AVAILABLE DATA:
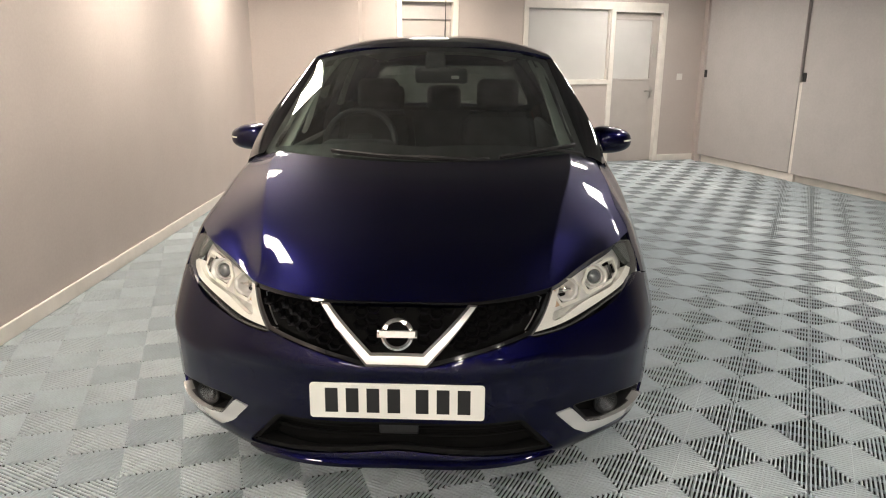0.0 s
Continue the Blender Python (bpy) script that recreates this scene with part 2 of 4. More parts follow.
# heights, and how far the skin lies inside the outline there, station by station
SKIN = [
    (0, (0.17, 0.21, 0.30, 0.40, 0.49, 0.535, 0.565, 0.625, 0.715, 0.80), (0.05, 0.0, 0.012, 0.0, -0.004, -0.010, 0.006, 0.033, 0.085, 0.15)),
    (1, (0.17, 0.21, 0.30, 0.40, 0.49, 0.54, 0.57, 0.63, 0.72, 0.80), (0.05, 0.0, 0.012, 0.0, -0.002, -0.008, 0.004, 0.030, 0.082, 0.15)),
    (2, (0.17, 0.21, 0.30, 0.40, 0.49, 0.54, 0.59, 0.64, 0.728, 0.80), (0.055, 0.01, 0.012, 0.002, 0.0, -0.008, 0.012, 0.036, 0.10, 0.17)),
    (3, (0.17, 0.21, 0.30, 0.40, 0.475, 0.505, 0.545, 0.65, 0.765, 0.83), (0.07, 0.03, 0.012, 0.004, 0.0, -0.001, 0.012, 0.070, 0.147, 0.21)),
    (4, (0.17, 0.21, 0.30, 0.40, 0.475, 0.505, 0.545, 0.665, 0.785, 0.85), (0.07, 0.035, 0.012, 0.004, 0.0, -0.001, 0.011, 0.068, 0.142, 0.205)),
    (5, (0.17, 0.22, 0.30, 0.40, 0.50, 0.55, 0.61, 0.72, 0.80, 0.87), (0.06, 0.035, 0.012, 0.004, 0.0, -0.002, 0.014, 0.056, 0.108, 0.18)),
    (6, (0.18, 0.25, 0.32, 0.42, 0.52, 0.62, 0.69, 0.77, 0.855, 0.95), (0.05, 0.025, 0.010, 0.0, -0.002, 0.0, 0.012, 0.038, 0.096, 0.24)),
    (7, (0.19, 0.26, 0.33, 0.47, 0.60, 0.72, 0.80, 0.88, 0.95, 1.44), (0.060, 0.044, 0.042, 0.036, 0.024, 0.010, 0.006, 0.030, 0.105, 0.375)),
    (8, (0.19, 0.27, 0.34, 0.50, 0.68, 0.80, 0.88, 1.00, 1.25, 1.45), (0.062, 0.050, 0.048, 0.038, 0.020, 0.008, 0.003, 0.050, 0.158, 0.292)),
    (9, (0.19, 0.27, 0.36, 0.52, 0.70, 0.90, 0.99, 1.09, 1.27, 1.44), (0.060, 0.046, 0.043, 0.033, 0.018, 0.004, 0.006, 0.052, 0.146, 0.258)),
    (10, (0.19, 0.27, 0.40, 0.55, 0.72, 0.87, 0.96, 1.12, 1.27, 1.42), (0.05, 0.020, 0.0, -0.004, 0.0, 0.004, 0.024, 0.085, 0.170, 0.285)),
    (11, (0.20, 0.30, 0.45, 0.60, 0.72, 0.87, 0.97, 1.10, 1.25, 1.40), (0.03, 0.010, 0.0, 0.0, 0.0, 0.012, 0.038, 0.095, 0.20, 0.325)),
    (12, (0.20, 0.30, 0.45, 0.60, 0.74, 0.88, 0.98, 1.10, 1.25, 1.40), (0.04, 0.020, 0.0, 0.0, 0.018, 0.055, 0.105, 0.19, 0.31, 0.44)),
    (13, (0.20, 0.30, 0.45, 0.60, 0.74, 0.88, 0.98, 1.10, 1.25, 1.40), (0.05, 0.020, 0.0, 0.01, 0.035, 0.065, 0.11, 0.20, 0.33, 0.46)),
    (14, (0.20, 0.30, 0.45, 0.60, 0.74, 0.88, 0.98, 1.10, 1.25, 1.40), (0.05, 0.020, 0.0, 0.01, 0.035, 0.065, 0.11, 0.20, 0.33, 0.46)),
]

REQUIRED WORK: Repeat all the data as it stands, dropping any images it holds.

ANSWER:
0.0 s
Continue the Blender Python (bpy) script that recreates this scene with part 2 of 4. More parts follow.
# heights, and how far the skin lies inside the outline there, station by station
SKIN = [
    (0, (0.17, 0.21, 0.30, 0.40, 0.49, 0.535, 0.565, 0.625, 0.715, 0.80), (0.05, 0.0, 0.012, 0.0, -0.004, -0.010, 0.006, 0.033, 0.085, 0.15)),
    (1, (0.17, 0.21, 0.30, 0.40, 0.49, 0.54, 0.57, 0.63, 0.72, 0.80), (0.05, 0.0, 0.012, 0.0, -0.002, -0.008, 0.004, 0.030, 0.082, 0.15)),
    (2, (0.17, 0.21, 0.30, 0.40, 0.49, 0.54, 0.59, 0.64, 0.728, 0.80), (0.055, 0.01, 0.012, 0.002, 0.0, -0.008, 0.012, 0.036, 0.10, 0.17)),
    (3, (0.17, 0.21, 0.30, 0.40, 0.475, 0.505, 0.545, 0.65, 0.765, 0.83), (0.07, 0.03, 0.012, 0.004, 0.0, -0.001, 0.012, 0.070, 0.147, 0.21)),
    (4, (0.17, 0.21, 0.30, 0.40, 0.475, 0.505, 0.545, 0.665, 0.785, 0.85), (0.07, 0.035, 0.012, 0.004, 0.0, -0.001, 0.011, 0.068, 0.142, 0.205)),
    (5, (0.17, 0.22, 0.30, 0.40, 0.50, 0.55, 0.61, 0.72, 0.80, 0.87), (0.06, 0.035, 0.012, 0.004, 0.0, -0.002, 0.014, 0.056, 0.108, 0.18)),
    (6, (0.18, 0.25, 0.32, 0.42, 0.52, 0.62, 0.69, 0.77, 0.855, 0.95), (0.05, 0.025, 0.010, 0.0, -0.002, 0.0, 0.012, 0.038, 0.096, 0.24)),
    (7, (0.19, 0.26, 0.33, 0.47, 0.60, 0.72, 0.80, 0.88, 0.95, 1.44), (0.060, 0.044, 0.042, 0.036, 0.024, 0.010, 0.006, 0.030, 0.105, 0.375)),
    (8, (0.19, 0.27, 0.34, 0.50, 0.68, 0.80, 0.88, 1.00, 1.25, 1.45), (0.062, 0.050, 0.048, 0.038, 0.020, 0.008, 0.003, 0.050, 0.158, 0.292)),
    (9, (0.19, 0.27, 0.36, 0.52, 0.70, 0.90, 0.99, 1.09, 1.27, 1.44), (0.060, 0.046, 0.043, 0.033, 0.018, 0.004, 0.006, 0.052, 0.146, 0.258)),
    (10, (0.19, 0.27, 0.40, 0.55, 0.72, 0.87, 0.96, 1.12, 1.27, 1.42), (0.05, 0.020, 0.0, -0.004, 0.0, 0.004, 0.024, 0.085, 0.170, 0.285)),
    (11, (0.20, 0.30, 0.45, 0.60, 0.72, 0.87, 0.97, 1.10, 1.25, 1.40), (0.03, 0.010, 0.0, 0.0, 0.0, 0.012, 0.038, 0.095, 0.20, 0.325)),
    (12, (0.20, 0.30, 0.45, 0.60, 0.74, 0.88, 0.98, 1.10, 1.25, 1.40), (0.04, 0.020, 0.0, 0.0, 0.018, 0.055, 0.105, 0.19, 0.31, 0.44)),
    (13, (0.20, 0.30, 0.45, 0.60, 0.74, 0.88, 0.98, 1.10, 1.25, 1.40), (0.05, 0.020, 0.0, 0.01, 0.035, 0.065, 0.11, 0.20, 0.33, 0.46)),
    (14, (0.20, 0.30, 0.45, 0.60, 0.74, 0.88, 0.98, 1.10, 1.25, 1.40), (0.05, 0.020, 0.0, 0.01, 0.035, 0.065, 0.11, 0.20, 0.33, 0.46)),
]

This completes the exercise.